Give back the exact lines spanning from the line with "made[o].parent = made.get(o.parent, o.parent)" to the line with "return Vector((dist *", with both of those lines included and no others.

RECORDS FOR PROCESSING:
┌──

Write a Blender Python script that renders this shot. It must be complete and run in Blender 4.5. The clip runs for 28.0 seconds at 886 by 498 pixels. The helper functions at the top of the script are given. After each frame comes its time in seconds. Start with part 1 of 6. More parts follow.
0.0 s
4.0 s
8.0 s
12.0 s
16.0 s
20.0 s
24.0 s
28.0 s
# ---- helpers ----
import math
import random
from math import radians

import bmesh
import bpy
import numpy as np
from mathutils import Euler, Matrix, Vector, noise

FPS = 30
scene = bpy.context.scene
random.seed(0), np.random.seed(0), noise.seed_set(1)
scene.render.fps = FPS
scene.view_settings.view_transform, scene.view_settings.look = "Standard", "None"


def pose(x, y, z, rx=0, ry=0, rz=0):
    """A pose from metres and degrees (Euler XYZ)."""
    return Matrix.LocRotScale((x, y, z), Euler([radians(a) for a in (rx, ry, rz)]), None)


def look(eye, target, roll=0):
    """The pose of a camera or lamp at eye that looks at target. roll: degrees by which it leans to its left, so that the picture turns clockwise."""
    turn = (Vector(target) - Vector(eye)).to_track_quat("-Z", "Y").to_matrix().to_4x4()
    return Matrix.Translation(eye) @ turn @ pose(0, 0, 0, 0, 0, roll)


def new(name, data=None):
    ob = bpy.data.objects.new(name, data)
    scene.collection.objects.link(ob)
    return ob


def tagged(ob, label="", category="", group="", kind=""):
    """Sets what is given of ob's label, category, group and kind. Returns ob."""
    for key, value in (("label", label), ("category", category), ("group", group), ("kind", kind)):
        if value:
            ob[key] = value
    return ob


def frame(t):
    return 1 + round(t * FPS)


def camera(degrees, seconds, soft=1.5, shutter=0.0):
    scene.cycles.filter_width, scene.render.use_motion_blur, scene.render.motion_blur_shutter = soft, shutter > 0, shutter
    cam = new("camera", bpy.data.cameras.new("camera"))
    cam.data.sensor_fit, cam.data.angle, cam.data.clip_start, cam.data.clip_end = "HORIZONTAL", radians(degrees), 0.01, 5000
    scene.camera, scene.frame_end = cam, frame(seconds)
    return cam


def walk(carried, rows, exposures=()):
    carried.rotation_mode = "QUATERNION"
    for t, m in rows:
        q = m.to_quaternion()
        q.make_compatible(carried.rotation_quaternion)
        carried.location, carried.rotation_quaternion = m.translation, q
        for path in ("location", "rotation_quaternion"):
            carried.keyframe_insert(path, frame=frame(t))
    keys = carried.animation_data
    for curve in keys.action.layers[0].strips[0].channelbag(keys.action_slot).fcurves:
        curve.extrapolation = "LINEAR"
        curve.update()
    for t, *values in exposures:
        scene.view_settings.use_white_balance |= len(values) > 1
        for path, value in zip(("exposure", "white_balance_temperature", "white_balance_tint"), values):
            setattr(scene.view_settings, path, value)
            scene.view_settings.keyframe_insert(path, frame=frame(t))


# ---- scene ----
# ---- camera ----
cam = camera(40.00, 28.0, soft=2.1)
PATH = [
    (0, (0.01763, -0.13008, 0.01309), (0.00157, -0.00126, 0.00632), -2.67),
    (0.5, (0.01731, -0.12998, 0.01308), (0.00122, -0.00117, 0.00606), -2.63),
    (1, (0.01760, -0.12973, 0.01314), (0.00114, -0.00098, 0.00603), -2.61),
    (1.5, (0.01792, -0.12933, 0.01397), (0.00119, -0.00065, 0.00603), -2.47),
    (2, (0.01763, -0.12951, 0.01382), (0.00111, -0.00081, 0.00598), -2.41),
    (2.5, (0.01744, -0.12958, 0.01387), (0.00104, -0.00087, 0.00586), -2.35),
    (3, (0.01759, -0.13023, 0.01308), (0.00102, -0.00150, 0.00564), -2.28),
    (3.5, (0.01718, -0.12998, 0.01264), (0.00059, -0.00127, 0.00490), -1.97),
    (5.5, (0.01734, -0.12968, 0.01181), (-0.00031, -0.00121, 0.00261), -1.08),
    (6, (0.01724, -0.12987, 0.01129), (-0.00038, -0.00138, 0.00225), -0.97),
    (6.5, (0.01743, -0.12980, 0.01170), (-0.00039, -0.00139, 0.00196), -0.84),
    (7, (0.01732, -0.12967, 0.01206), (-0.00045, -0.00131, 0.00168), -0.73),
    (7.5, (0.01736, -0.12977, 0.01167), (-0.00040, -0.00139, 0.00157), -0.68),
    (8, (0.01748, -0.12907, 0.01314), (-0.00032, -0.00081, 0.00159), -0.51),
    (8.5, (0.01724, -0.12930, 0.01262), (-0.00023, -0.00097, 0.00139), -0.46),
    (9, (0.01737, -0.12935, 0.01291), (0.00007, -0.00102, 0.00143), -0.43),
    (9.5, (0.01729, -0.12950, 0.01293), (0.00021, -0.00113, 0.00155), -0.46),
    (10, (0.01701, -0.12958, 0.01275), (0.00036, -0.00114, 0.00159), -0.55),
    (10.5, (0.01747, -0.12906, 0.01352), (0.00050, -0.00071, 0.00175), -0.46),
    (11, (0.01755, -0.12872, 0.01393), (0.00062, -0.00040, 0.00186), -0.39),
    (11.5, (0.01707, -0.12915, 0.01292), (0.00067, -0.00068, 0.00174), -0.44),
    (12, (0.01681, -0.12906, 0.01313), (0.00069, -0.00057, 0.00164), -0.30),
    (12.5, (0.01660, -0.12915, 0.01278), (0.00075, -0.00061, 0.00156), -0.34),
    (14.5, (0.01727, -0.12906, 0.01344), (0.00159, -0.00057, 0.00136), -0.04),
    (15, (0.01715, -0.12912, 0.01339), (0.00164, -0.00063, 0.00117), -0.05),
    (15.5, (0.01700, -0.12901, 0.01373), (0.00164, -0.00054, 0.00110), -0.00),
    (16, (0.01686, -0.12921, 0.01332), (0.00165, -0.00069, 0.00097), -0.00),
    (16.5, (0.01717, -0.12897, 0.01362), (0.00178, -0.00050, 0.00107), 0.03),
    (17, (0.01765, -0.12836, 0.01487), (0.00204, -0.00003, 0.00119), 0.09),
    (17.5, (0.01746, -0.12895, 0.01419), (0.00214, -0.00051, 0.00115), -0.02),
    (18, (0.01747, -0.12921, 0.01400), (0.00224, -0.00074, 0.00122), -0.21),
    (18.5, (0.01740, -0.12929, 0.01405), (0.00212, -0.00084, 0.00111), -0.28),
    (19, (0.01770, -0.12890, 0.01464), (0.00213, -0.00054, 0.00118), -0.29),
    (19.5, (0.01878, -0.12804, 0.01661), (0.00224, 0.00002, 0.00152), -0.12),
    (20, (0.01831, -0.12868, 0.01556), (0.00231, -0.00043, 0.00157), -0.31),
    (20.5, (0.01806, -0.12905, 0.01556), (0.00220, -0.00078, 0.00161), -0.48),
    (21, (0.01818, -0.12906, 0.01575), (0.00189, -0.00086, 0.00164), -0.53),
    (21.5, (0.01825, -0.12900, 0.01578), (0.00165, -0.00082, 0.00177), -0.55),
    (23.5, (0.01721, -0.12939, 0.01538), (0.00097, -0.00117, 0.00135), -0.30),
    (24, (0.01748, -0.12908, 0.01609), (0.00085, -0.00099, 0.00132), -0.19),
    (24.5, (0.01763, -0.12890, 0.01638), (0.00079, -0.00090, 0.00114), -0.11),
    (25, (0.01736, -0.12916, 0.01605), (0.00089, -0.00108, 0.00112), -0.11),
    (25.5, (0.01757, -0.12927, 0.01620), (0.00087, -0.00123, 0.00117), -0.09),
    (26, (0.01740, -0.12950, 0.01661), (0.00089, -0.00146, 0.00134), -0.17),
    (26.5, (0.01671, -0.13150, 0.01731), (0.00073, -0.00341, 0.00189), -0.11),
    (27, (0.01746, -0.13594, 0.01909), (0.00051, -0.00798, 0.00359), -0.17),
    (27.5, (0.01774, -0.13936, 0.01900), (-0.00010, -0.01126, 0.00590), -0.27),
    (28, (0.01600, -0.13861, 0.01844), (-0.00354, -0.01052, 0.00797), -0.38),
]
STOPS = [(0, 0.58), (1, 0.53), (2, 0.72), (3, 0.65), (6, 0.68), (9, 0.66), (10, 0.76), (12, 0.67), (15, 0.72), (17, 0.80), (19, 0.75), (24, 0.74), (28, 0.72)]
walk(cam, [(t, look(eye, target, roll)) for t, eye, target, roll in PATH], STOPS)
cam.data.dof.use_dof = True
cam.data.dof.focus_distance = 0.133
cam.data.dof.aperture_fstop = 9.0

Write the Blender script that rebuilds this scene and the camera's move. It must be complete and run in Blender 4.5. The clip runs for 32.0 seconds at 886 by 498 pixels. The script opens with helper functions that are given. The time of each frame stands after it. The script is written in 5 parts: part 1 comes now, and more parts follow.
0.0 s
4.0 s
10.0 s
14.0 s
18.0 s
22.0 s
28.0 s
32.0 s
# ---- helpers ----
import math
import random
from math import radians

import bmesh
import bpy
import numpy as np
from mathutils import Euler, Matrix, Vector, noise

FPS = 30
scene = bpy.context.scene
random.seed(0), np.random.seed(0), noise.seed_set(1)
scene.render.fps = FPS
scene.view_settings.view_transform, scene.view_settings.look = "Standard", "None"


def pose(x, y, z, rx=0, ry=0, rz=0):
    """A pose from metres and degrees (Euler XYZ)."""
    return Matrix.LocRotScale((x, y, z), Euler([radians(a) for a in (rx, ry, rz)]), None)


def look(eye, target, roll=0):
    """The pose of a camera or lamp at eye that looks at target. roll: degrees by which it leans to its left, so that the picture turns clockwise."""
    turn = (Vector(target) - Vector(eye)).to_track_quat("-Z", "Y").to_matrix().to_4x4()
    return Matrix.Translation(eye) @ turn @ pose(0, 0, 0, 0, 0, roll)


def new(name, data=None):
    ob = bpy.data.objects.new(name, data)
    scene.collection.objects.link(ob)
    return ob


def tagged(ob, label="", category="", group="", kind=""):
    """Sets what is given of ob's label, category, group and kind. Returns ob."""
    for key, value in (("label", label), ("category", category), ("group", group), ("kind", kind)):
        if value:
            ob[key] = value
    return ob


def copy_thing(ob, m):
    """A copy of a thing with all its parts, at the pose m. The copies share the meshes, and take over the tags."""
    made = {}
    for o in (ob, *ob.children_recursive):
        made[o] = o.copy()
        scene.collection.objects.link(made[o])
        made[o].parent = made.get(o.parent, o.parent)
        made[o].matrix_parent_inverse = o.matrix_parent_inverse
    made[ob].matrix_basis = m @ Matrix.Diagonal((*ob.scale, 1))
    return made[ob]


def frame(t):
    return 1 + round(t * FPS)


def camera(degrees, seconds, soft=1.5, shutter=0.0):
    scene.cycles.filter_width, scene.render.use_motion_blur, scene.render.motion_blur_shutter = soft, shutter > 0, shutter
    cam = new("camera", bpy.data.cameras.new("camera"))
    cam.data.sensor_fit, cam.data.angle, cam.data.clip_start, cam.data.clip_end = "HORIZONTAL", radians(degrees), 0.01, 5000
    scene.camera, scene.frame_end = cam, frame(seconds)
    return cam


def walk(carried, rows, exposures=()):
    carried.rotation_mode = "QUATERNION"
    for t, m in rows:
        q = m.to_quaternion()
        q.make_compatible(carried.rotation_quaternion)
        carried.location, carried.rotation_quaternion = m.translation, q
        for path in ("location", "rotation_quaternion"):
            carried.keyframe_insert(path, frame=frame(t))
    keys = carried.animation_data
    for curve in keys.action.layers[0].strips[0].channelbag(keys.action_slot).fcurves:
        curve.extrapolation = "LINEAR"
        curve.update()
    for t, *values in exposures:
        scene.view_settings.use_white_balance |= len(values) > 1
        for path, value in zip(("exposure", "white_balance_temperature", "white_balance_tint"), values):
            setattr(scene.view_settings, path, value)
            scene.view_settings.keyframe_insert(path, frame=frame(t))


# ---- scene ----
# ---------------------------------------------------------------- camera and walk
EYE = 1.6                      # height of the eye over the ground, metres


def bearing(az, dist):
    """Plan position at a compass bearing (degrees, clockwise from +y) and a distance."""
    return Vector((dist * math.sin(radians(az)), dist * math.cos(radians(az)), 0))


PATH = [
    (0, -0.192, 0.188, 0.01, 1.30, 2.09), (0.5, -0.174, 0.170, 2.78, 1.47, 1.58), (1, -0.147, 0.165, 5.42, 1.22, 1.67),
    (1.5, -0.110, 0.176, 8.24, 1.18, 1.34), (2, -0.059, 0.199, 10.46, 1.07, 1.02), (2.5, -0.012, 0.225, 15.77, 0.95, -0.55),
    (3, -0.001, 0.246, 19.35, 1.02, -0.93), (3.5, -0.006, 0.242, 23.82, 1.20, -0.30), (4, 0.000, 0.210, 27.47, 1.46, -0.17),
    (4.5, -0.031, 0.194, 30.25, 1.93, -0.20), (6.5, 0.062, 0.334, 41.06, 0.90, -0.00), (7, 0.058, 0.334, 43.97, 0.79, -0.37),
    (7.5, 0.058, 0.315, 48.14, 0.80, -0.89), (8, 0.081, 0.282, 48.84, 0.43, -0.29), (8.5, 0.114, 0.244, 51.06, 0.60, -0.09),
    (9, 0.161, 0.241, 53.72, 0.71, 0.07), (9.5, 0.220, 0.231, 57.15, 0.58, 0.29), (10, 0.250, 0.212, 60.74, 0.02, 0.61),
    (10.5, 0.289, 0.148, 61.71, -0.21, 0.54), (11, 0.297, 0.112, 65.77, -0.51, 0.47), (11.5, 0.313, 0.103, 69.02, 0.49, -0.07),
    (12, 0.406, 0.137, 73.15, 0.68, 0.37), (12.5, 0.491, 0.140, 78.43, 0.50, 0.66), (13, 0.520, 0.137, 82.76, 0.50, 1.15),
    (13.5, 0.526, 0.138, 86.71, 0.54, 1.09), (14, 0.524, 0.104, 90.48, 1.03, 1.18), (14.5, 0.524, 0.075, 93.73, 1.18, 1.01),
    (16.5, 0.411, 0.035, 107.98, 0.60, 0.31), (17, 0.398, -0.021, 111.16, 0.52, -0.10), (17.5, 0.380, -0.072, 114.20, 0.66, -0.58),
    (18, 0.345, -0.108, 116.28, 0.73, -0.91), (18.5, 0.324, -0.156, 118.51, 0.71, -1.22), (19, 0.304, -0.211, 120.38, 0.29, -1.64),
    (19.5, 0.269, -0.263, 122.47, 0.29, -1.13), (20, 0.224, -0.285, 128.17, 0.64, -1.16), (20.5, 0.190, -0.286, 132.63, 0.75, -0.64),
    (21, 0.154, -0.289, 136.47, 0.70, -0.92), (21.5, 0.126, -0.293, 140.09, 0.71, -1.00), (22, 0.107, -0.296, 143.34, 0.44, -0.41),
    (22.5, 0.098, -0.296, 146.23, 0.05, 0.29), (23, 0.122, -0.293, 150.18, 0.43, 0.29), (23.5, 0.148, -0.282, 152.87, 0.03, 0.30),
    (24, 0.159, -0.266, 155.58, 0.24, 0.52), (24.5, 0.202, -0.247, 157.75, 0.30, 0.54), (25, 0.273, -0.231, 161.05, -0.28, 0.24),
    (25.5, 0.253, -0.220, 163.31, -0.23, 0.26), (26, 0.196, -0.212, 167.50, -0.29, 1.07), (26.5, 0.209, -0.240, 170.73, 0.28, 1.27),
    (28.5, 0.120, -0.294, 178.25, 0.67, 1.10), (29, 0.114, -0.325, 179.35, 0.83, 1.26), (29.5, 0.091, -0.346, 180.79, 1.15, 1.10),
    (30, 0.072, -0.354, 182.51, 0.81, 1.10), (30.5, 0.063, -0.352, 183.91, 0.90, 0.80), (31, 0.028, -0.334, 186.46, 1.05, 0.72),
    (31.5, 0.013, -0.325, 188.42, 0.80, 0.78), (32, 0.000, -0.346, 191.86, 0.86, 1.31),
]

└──

RESPONSE TO THE EXERCISE:
        made[o].parent = made.get(o.parent, o.parent)
        made[o].matrix_parent_inverse = o.matrix_parent_inverse
    made[ob].matrix_basis = m @ Matrix.Diagonal((*ob.scale, 1))
    return made[ob]


def frame(t):
    return 1 + round(t * FPS)


def camera(degrees, seconds, soft=1.5, shutter=0.0):
    scene.cycles.filter_width, scene.render.use_motion_blur, scene.render.motion_blur_shutter = soft, shutter > 0, shutter
    cam = new("camera", bpy.data.cameras.new("camera"))
    cam.data.sensor_fit, cam.data.angle, cam.data.clip_start, cam.data.clip_end = "HORIZONTAL", radians(degrees), 0.01, 5000
    scene.camera, scene.frame_end = cam, frame(seconds)
    return cam


def walk(carried, rows, exposures=()):
    carried.rotation_mode = "QUATERNION"
    for t, m in rows:
        q = m.to_quaternion()
        q.make_compatible(carried.rotation_quaternion)
        carried.location, carried.rotation_quaternion = m.translation, q
        for path in ("location", "rotation_quaternion"):
            carried.keyframe_insert(path, frame=frame(t))
    keys = carried.animation_data
    for curve in keys.action.layers[0].strips[0].channelbag(keys.action_slot).fcurves:
        curve.extrapolation = "LINEAR"
        curve.update()
    for t, *values in exposures:
        scene.view_settings.use_white_balance |= len(values) > 1
        for path, value in zip(("exposure", "white_balance_temperature", "white_balance_tint"), values):
            setattr(scene.view_settings, path, value)
            scene.view_settings.keyframe_insert(path, frame=frame(t))


# ---- scene ----
# ---------------------------------------------------------------- camera and walk
EYE = 1.6                      # height of the eye over the ground, metres


def bearing(az, dist):
    """Plan position at a compass bearing (degrees, clockwise from +y) and a distance."""
    return Vector((dist * math.sin(radians(az)), dist * math.cos(radians(az)), 0))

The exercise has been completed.